Given problem: Quote, verbatim, all material below, without pictures.

◇ ◇ ◇ ◇ ◇ ◇ ◇

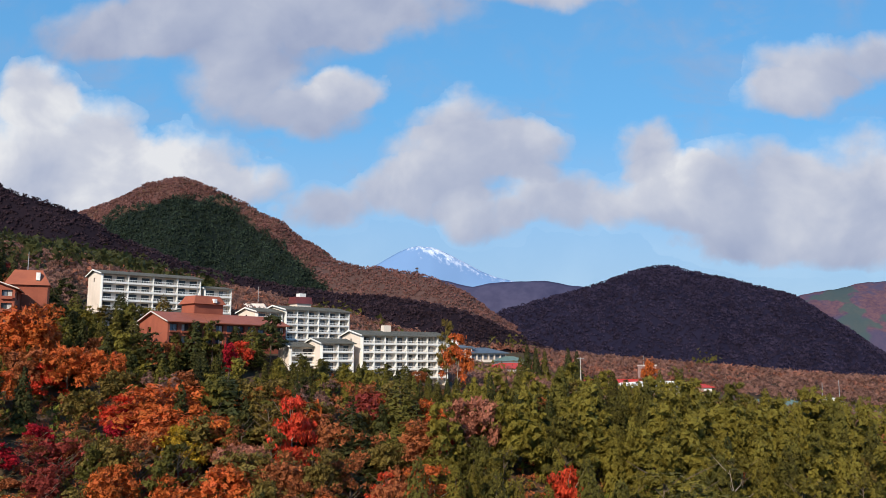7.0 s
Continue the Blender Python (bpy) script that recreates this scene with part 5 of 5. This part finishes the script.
lamp = None
for x, y, h in ((-38.5, 96.0, 4.2), (-21.0, 71.5, 4.0), (-17.2, 63.5, 3.6)):
    lamp = thing("street_lamp", pose(x, y, gz(x, y)), "garden lamp with a white globe on a dark post", "street lamp", "garden lamps")
    part("post", Geo().tube((0, 0, -0.5), (0, 0, h), 0.06, 0.05, 6), FRAME_DARK, lamp)
    g = Geo()
    for i in range(4):
        g.tube((0, 0, h + i * 0.1), (0, 0, h + (i + 1) * 0.1), (0.1, 0.2, 0.24, 0.18)[i], (0.2, 0.24, 0.18, 0.05)[i], 8)
    part("globe", g, WHITE, lamp)
par = thing("parasol", pose(34.6, 82.5, 0.0), "white garden parasol on a steel pole", "parasol")
par.location.z = gz(34.6, 82.5)
part("pole", Geo().tube((0, 0, -0.3), (0, 0, 2.6), 0.04, 0.04, 6), STEEL, par)
g = Geo()
for i in range(8):
    a, b = 2 * math.pi * i / 8, 2 * math.pi * (i + 1) / 8
    g.face((1.6 * math.cos(a), 1.6 * math.sin(a), 2.1), (1.6 * math.cos(b), 1.6 * math.sin(b), 2.1), (0, 0, 2.75))
part("canopy", g, WHITE, par)
mast = thing("relay_mast", pose(-18, 528, float(blue_h(-18.0, 528.0))), "lattice relay mast on the distant ridge", "mast")
g = Geo()
for sx in (-0.6, 0.6):
    for sy in (-0.6, 0.6):
        g.tube((sx, sy, -2), (sx * 0.5, sy * 0.5, 5.6), 0.16, 0.11, 4)
part("tower", g, FRAME_DARK, mast)
for z in (1.6, 3.2, 4.8):
    part("platform", Geo().box(-0.85, -0.85, z, 0.85, 0.85, z + 0.4), FRAME_DARK, mast)


# ---- what stands where: keeps trees off the buildings ----
bpy.context.view_layer.update()
footprints = []
for ob in scene.objects:
    if ob.parent is None and ob.type == "EMPTY" and ob.get("category") not in ("utility pole", "mast", "street lamp", "fence", "wall"):
        pts = [c.matrix_world @ Vector(q) for c in ob.children_recursive if c.type == "MESH" for q in c.bound_box]
        if pts:
            footprints.append((min(p.x for p in pts), min(p.y for p in pts), max(p.x for p in pts), max(p.y for p in pts)))


def clear_of(x, y, r):
    return all(x < a - r or x > c + r or y < b - r or y > d + r for a, b, c, d in footprints)


# ---- trees and shrubs that stand out ----
plant("maple", "scarlet", -23.1, 118.0, 10.5, 3.4)
plant("maple", "crimson", -18.0, 114.0, 11.4, 3.8)
plant("maple", "crimson", -15.4, 112.0, 9.0, 2.8)
plant("maple", "crimson", -20.0, 110.0, 7.7, 2.3)
plant("maple", "crimson", -3.3, 74.0, 7.9, 2.3)
plant("maple", "crimson", -5.0, 73.0, 7.0, 2.0)
plant("maple", "crimson", -6.9, 69.0, 6.5, 2.1)
plant("maple", "crimson", 5.5, 80.0, 6.7, 2.1)
plant("broad", "olive", -8.1, 76.0, 8.8, 2.7)
plant("maple", "maroon", -5.4, 75.0, 7.5, 2.8)
plant("maple", "crimson", -2.1, 76.0, 8.2, 2.9)
plant("broad", "olive", 0.8, 75.0, 6.8, 2.2)
plant("broad", "green", 3.1, 76.0, 6.4, 2.0)
plant("maple", "maroon", -10.4, 73.0, 6.7, 2.6)
plant("bush", "dark", -1.0, 70.0, 5.4, 1.9)
plant("maple", "maroon", -46.3, 112.0, 7.7, 3.5)
plant("broad", "olive", -42.1, 114.0, 8.0, 2.7)
plant("maple", "crimson", -34.9, 112.0, 8.1, 2.6)
plant("maple", "scarlet", -32.6, 116.0, 8.2, 2.6)
plant("maple", "maroon", -48.5, 110.0, 9.4, 3.8)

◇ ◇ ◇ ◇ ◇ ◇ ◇

Result for this task:
7.0 s
Continue the Blender Python (bpy) script that recreates this scene with part 5 of 5. This part finishes the script.
lamp = None
for x, y, h in ((-38.5, 96.0, 4.2), (-21.0, 71.5, 4.0), (-17.2, 63.5, 3.6)):
    lamp = thing("street_lamp", pose(x, y, gz(x, y)), "garden lamp with a white globe on a dark post", "street lamp", "garden lamps")
    part("post", Geo().tube((0, 0, -0.5), (0, 0, h), 0.06, 0.05, 6), FRAME_DARK, lamp)
    g = Geo()
    for i in range(4):
        g.tube((0, 0, h + i * 0.1), (0, 0, h + (i + 1) * 0.1), (0.1, 0.2, 0.24, 0.18)[i], (0.2, 0.24, 0.18, 0.05)[i], 8)
    part("globe", g, WHITE, lamp)
par = thing("parasol", pose(34.6, 82.5, 0.0), "white garden parasol on a steel pole", "parasol")
par.location.z = gz(34.6, 82.5)
part("pole", Geo().tube((0, 0, -0.3), (0, 0, 2.6), 0.04, 0.04, 6), STEEL, par)
g = Geo()
for i in range(8):
    a, b = 2 * math.pi * i / 8, 2 * math.pi * (i + 1) / 8
    g.face((1.6 * math.cos(a), 1.6 * math.sin(a), 2.1), (1.6 * math.cos(b), 1.6 * math.sin(b), 2.1), (0, 0, 2.75))
part("canopy", g, WHITE, par)
mast = thing("relay_mast", pose(-18, 528, float(blue_h(-18.0, 528.0))), "lattice relay mast on the distant ridge", "mast")
g = Geo()
for sx in (-0.6, 0.6):
    for sy in (-0.6, 0.6):
        g.tube((sx, sy, -2), (sx * 0.5, sy * 0.5, 5.6), 0.16, 0.11, 4)
part("tower", g, FRAME_DARK, mast)
for z in (1.6, 3.2, 4.8):
    part("platform", Geo().box(-0.85, -0.85, z, 0.85, 0.85, z + 0.4), FRAME_DARK, mast)


# ---- what stands where: keeps trees off the buildings ----
bpy.context.view_layer.update()
footprints = []
for ob in scene.objects:
    if ob.parent is None and ob.type == "EMPTY" and ob.get("category") not in ("utility pole", "mast", "street lamp", "fence", "wall"):
        pts = [c.matrix_world @ Vector(q) for c in ob.children_recursive if c.type == "MESH" for q in c.bound_box]
        if pts:
            footprints.append((min(p.x for p in pts), min(p.y for p in pts), max(p.x for p in pts), max(p.y for p in pts)))


def clear_of(x, y, r):
    return all(x < a - r or x > c + r or y < b - r or y > d + r for a, b, c, d in footprints)


# ---- trees and shrubs that stand out ----
plant("maple", "scarlet", -23.1, 118.0, 10.5, 3.4)
plant("maple", "crimson", -18.0, 114.0, 11.4, 3.8)
plant("maple", "crimson", -15.4, 112.0, 9.0, 2.8)
plant("maple", "crimson", -20.0, 110.0, 7.7, 2.3)
plant("maple", "crimson", -3.3, 74.0, 7.9, 2.3)
plant("maple", "crimson", -5.0, 73.0, 7.0, 2.0)
plant("maple", "crimson", -6.9, 69.0, 6.5, 2.1)
plant("maple", "crimson", 5.5, 80.0, 6.7, 2.1)
plant("broad", "olive", -8.1, 76.0, 8.8, 2.7)
plant("maple", "maroon", -5.4, 75.0, 7.5, 2.8)
plant("maple", "crimson", -2.1, 76.0, 8.2, 2.9)
plant("broad", "olive", 0.8, 75.0, 6.8, 2.2)
plant("broad", "green", 3.1, 76.0, 6.4, 2.0)
plant("maple", "maroon", -10.4, 73.0, 6.7, 2.6)
plant("bush", "dark", -1.0, 70.0, 5.4, 1.9)
plant("maple", "maroon", -46.3, 112.0, 7.7, 3.5)
plant("broad", "olive", -42.1, 114.0, 8.0, 2.7)
plant("maple", "crimson", -34.9, 112.0, 8.1, 2.6)
plant("maple", "scarlet", -32.6, 116.0, 8.2, 2.6)
plant("maple", "maroon", -48.5, 110.0, 9.4, 3.8)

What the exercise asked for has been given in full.